Saimos andando rumo ao MAM , mas sabemos que ali fica a mulher com quem a tia teve problemas. Precisamos pensar em um outro espaço. As sugestões são  Castelo ou Praça XV. Vamos andando para esses lugares que ficam perto um do outro. Andando para lá me sinto novamente nômade, é isso, somos nômades. O nômade tem que se acostumar com novos espaços, se adaptar e entender a hora de partir.
Saí da Argentina como nômade, tinha que conhecer Latinoamérica. Cheguei no Brasil e me instalei aqui há 2 anos. Nômade é um jeito de viver, mas também é uma experiência onde a sensação gira em torno à construção de novos rumos.
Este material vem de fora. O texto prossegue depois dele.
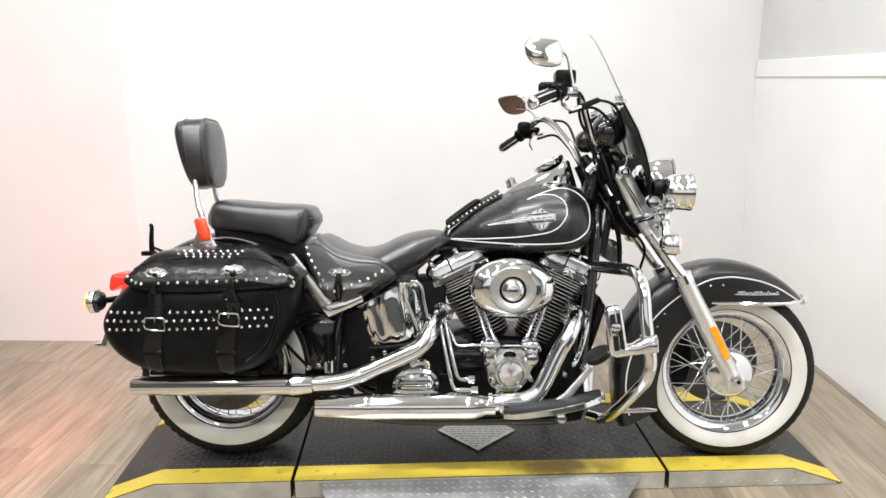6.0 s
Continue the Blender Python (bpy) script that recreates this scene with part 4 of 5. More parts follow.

Chegamos à Praça XV e nos encontramos com uma grande feira embaixo do viaduto. Vamos andando até o final da feira. No meio Mateus ganha um presente de um dos comerciantes, dois bonecos de plástico.
Chegamos no local aonde a comunidade fica, já tem algumas pessoas conhecidas. Armamos nosso acampamento sem barraca, mas ocupando um novo espaço. Deitamos, a tia nos dá uns biscoitos que compartilhamos e eu durmo. Marco com a Pati de sair uma hora da tarde para escrever o diário.
Acordo novamente com o som dos carros que não param de passar por debaixo do viaduto, já são 14hs e a tia quer sair desse lugar para voltar para a Cinelândia. Ela sente que lá é o seu lugar.

Voltamos novamente com a mudança, a chuva parou um pouco. A tia Patricia, o tio Marco, Mateus, a Pati e eu andando mais uma vez com carro, caixas de papelão e sacolas de plástico. Chegamos à Cinelândia e saimos com a Pati para trabalhar sobre a intervenção.

Minha cabeça está cheia de idéias, cheia de pensamentos voltados para o destino dessas pessoas. Vejo na Pati ansiedade de querer fazer algo, de querer modificar a realidade rapidamente. Mas entendo que é um árduo trabalho, que estamos para entender, para compartir e a partir desta intervenção procurar soluções. Mas para isso também entendo que se precisa da participação da sociedade, do povo querendo conviver em união. 
As utopias chegam com força acompanhadas de silêncio, somos débeis ante à subestimação da debilidade. Somos fortes ante o projeto de querer modificar. Os pensamentos, as idéias e a ação direta para a pista, se descobrem Na Pista.